[PATCH v2 4/6] nvme-rdma: avoid IO error and repeated request completion

Wed Jan 13 19:19:47 EST 2021

> When a request is queued failed, blk_status_t is directly returned
> to the blk-mq. If blk_status_t is not BLK_STS_RESOURCE,
> BLK_STS_DEV_RESOURCE, BLK_STS_ZONE_RESOURCE, blk-mq call
> blk_mq_end_request to complete the request with BLK_STS_IOERR.
> In two scenarios, the request should be retried and may succeed.

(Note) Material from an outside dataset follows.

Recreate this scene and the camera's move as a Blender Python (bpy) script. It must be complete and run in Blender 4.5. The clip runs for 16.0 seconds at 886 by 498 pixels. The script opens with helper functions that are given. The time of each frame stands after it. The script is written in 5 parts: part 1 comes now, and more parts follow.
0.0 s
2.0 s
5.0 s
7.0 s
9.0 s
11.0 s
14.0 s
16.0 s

> First, if work with nvme multipath, the request may be retried
> successfully in another path, because the error is probably related to
> the path. Second, if work without multipath software, the request may
> be retried successfully after error recovery.
> If the request is complete with BLK_STS_IOERR in blk_mq_dispatch_rq_list.

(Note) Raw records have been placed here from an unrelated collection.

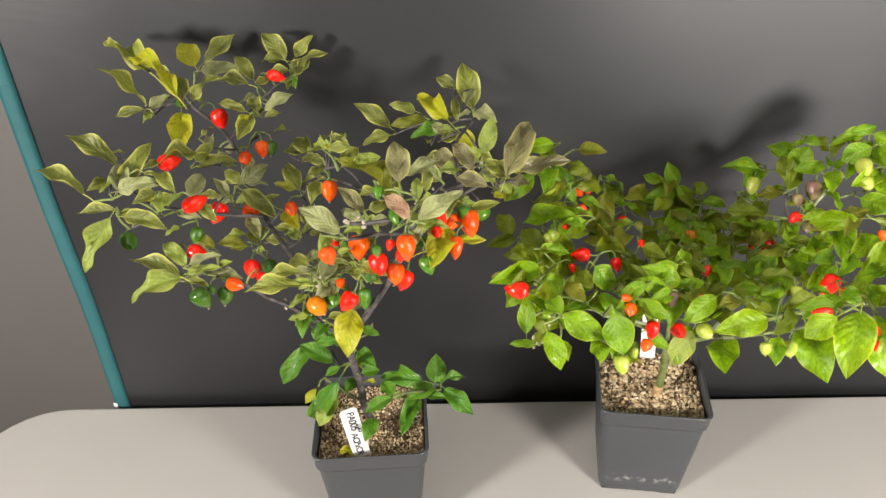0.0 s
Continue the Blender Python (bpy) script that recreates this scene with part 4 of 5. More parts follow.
fruit(dusky, "green", (-0.070, 0.451, 0.327), (-0.069, 0.441, 0.322), 0.0097)
fruit(dusky, "green", (-0.049, 0.455, 0.328), (-0.047, 0.448, 0.321), 0.0092)
fruit(dusky, "dark", (-0.040, 0.434, 0.359), (-0.039, 0.426, 0.355), 0.0085)
fruit(dusky, "orange", (-0.064, 0.448, 0.342), (-0.062, 0.442, 0.339), 0.0065)
fruit(dusky, "green", (0.023, 0.447, 0.401), (0.023, 0.440, 0.392), 0.0088)
fruit(dusky, "green", (-0.207, 0.593, 0.416), (-0.202, 0.589, 0.411), 0.0063)
fruit(dusky, "dark", (-0.149, 0.433, 0.349), (-0.147, 0.429, 0.344), 0.0053)
fruit(dusky, "green", (-0.092, 0.455, 0.311), (-0.087, 0.450, 0.301), 0.0105)
fruit(dusky, "green", (-0.073, 0.452, 0.325), (-0.074, 0.447, 0.315), 0.0092)
fruit(dusky, "green", (-0.048, 0.455, 0.326), (-0.048, 0.449, 0.313), 0.0082)
fruit(dusky, "green", (-0.056, 0.452, 0.373), (-0.054, 0.444, 0.366), 0.0097)
fruit(dusky, "red", (-0.068, 0.460, 0.368), (-0.064, 0.455, 0.365), 0.0060)
fruit(dusky, "dark", (-0.009, 0.519, 0.330), (-0.010, 0.509, 0.323), 0.0109)
fruit(dusky, "green", (-0.034, 0.425, 0.386), (-0.033, 0.420, 0.380), 0.0070)
fruit(dusky, "green", (-0.002, 0.409, 0.388), (0.002, 0.403, 0.378), 0.0098)
fruit(dusky, "green", (0.028, 0.479, 0.369), (0.027, 0.475, 0.361), 0.0083)
fruit(dusky, "red", (0.005, 0.423, 0.400), (0.007, 0.415, 0.398), 0.0068)
fruit(dusky, "dark", (-0.082, 0.487, 0.368), (-0.083, 0.483, 0.362), 0.0067)
buds(dusky, (-0.040, 0.401, 0.419), 9)
buds(dusky, (-0.046, 0.397, 0.420), 4)
buds(dusky, (-0.007, 0.425, 0.422), 6)
buds(dusky, (0.056, 0.483, 0.417), 5)
buds(dusky, (0.068, 0.515, 0.397), 8)
buds(dusky, (0.039, 0.479, 0.412), 5)
buds(dusky, (-0.077, 0.445, 0.343), 8)
buds(dusky, (0.009, 0.468, 0.400), 4)
buds(dusky, (-0.014, 0.412, 0.416), 3)
buds(dusky, (-0.108, 0.462, 0.309), 4)
buds(dusky, (-0.051, 0.455, 0.319), 4)
undergrowth(dusky, 130, ("dusk", "moss", "dusk", "grey", "moss"), 0.05, 0.012, 0.024, 3)
hang(dusky, M_STEM_DARK, M_STALK)

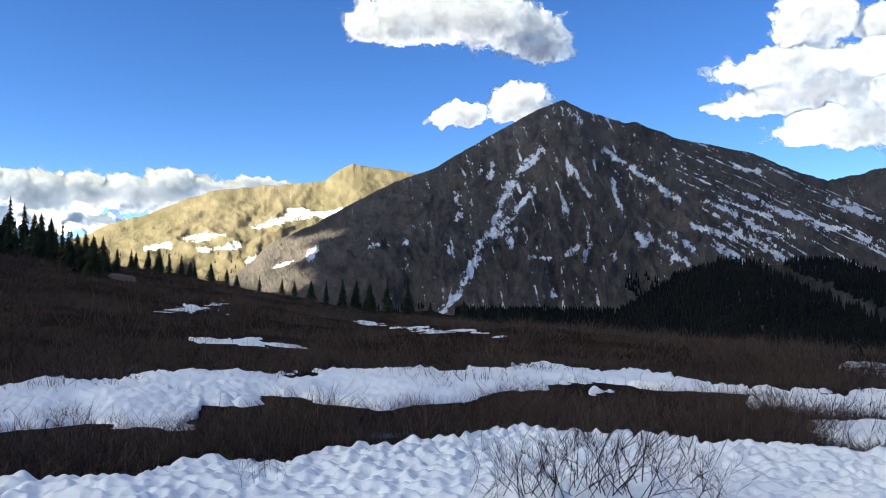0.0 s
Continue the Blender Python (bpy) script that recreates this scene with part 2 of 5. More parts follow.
def plain_material(name, dark, light, scale, rough=0.9, single=0.0):
    m, t, b = material(name)
    n = noise_node(t, scale, 6)
    info = t.nodes.new("ShaderNodeObjectInfo")
    tone = maths(t, "ADD", maths(t, "MULTIPLY", n, 0.75), maths(t, "MULTIPLY", info.outputs["Random"], 0.25))
    if single:
        geo = t.nodes.new("ShaderNodeNewGeometry")
        tone = maths(t, "ADD", maths(t, "MULTIPLY", tone, 1 - single), maths(t, "MULTIPLY", geo.outputs["Random Per Island"], single))
    t.links.new(ramp(t, tone, [(0.3, dark), (0.7, light)]), b.inputs["Base Color"])
    b.inputs["Roughness"].default_value = rough
    b.inputs["Specular IOR Level"].default_value = 0.05
    return m


CLOUD = cloud_material()
NEEDLES = plain_material("spruce_needles", (0.008, 0.012, 0.008), (0.024, 0.032, 0.016), 2.0)
BARK = plain_material("spruce_bark", (0.03, 0.022, 0.016), (0.07, 0.05, 0.035), 5.0)
TWIGS = plain_material("willow_twigs", (0.014, 0.010, 0.009), (0.100, 0.074, 0.063), 0.22, single=0.45)
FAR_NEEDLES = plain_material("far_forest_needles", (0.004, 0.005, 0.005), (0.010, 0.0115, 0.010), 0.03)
STONE = plain_material("grey_boulder", (0.06, 0.055, 0.05), (0.16, 0.14, 0.12), 3.0)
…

> The state of request may be changed to MQ_RQ_IN_FLIGHT. If free the
> request asynchronously such as in nvme_submit_user_cmd, in extreme
> scenario the request will be repeated freed in tear down.

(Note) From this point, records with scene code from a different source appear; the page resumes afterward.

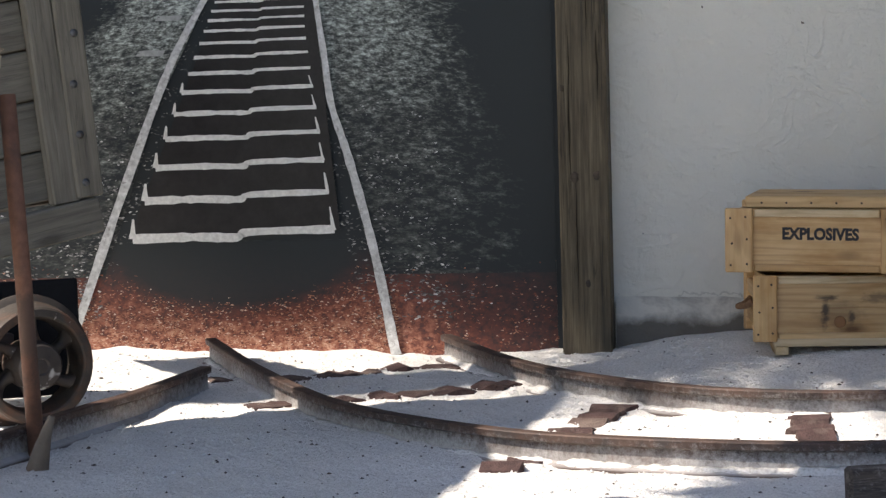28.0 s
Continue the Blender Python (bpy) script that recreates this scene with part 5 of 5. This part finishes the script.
def rail(label, ctrl):
    line = spline(ctrl, 10)
    bm = bmesh.new()
    sweep(bm, line, RAILPROF)
    bmesh.ops.recalc_face_normals(bm, faces=bm.faces)
    ob = tagged(part("rail", bm, RAILRUST), label, "rail", group="rails")
    # white sand blown on to the foot, in stretches
    bm = bmesh.new()
    rings = []
    fine = spline(ctrl, 60)
    for i, p in enumerate(fine):
        d = (fine[min(i + 1, len(fine) - 1)] - fine[max(i - 1, 0)]).normalized()
        s = d.cross(Vector((0, 0, 1))).normalized()
        q = 0.75 * noise.noise(p * 2.3) + 0.55 * noise.noise(p * 11.0) + 0.35 * noise.noise(p * 37.0)
        w = max(0.0, min(1.0, 0.62 + q))
        prof = ((0.008, 0.016), (0.0095, 0.016 + 0.017 * w), (0.024, 0.0135 + 0.012 * w), (0.018 + 0.024 * w, 0.0175 - 0.0075 * w), (0.018 + 0.023 * w, 0.006))
        rings.append([bm.verts.new(p + s * a + Vector((0, 0, b))) for a, b in prof])
    for a, b in zip(rings, rings[1:]):
        for k in range(4):
            bm.faces.new((a[k], b[k], b[k + 1], a[k + 1])).smooth = True
    part("sand_drift", bm, SAND, ob, "white sand lying on the rail's foot")
    return ob


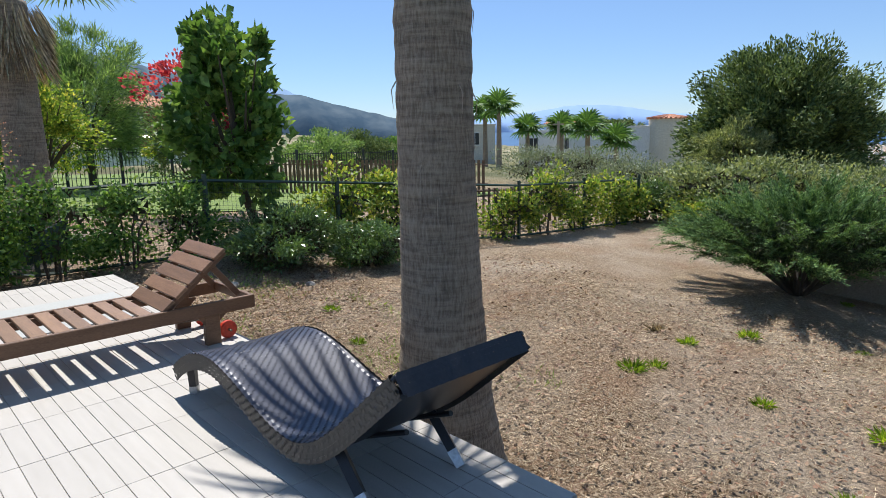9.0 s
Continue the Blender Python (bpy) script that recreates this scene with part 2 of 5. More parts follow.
# Haze is painted in: bluish base colour, repeated as a bluer emission.
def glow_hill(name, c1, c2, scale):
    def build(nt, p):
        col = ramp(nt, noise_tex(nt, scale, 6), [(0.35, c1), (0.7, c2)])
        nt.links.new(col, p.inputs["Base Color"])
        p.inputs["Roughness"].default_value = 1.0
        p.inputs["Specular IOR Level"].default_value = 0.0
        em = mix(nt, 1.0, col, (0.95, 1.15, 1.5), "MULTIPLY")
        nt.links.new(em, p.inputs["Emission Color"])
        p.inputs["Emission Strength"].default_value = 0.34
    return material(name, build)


# Bluer and paler with distance, so the colours stand for haze.
M["hill_near"] = glow_hill("haze_tinted_woods", (0.050, 0.077, 0.101), (0.095, 0.121, 0.137), 0.02)
M["hill_mid"] = glow_hill("haze_tinted_hill", (0.154, 0.225, 0.323), (0.182, 0.255, 0.348), 0.004)
M["hill_far"] = glow_hill("haze_tinted_mountains", (0.20, 0.285, 0.43), (0.215, 0.30, 0.44), 0.002)

M["palm_leaf"] = foliage("palm_leaf", [(0.07, 0.12, 0.035), (0.135, 0.21, 0.06), (0.23, 0.315, 0.10)], 0.2, 0.4)
M["fan_leaf"] = foliage("fan_palm_leaf", [(0.08, 0.12, 0.05), (0.14, 0.19, 0.085), (0.23, 0.27, 0.14)], 0.2, 0.4, 0.45)
M["juniper"] = foliage("juniper_needles", [(0.034, 0.07, 0.034), (0.065, 0.125, 0.055), (0.12, 0.20, 0.085), (0.185, 0.27, 0.115)], 0.15, 0.7, 0.12)
# Old inner foliage; its dark colour also carries the shade between plumes.
M["juniper_shade"] = foliage("shaded_old_juniper_foliage", [(0.018, 0.032, 0.016), (0.03, 0.048, 0.022), (0.05, 0.06, 0.03)], 0.1, 0.8)
M["hedge_dark"] = foliage("dark_hedge_leaf", [(0.022, 0.060, 0.016), (0.045, 0.102, 0.026), (0.090, 0.144, 0.040), (0.120, 0.084, 0.040)], 0.3, 0.35)
M["juniper_blue"] = foliage("blue_juniper_needles", [(0.042, 0.092, 0.052), (0.088, 0.168, 0.092), (0.16, 0.265, 0.148), (0.26, 0.37, 0.225)], 0.16, 0.7, 0.12)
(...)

> If a non-resource error occurs in queue_rq, should directly call
> nvme_complete_rq to complete request and set the state of request to
> MQ_RQ_COMPLETE. nvme_complete_rq will decide to retry, fail over or end
> the request.
> 
> Signed-off-by: Chao Leng <lengchao at huawei.com>
> ---
>   drivers/nvme/host/rdma.c | 2 +-
>   1 file changed, 1 insertion(+), 1 deletion(-)
> 
> diff --git a/drivers/nvme/host/rdma.c b/drivers/nvme/host/rdma.c
> index df9f6f4549f1..4a89bf44ecdc 100644
> --- a/drivers/nvme/host/rdma.c
> +++ b/drivers/nvme/host/rdma.c
> @@ -2093,7 +2093,7 @@ static blk_status_t nvme_rdma_queue_rq(struct blk_mq_hw_ctx *hctx,
>   unmap_qe:
>   	ib_dma_unmap_single(dev, req->sqe.dma, sizeof(struct nvme_command),
>   			    DMA_TO_DEVICE);
> -	return ret;
> +	return nvme_try_complete_failed_req(rq, ret);

I don't understand this. There are errors that may not be related to
anything that is pathing related (sw bug, memory leak, mapping error,
etc, etc) why should we return this one-shot error?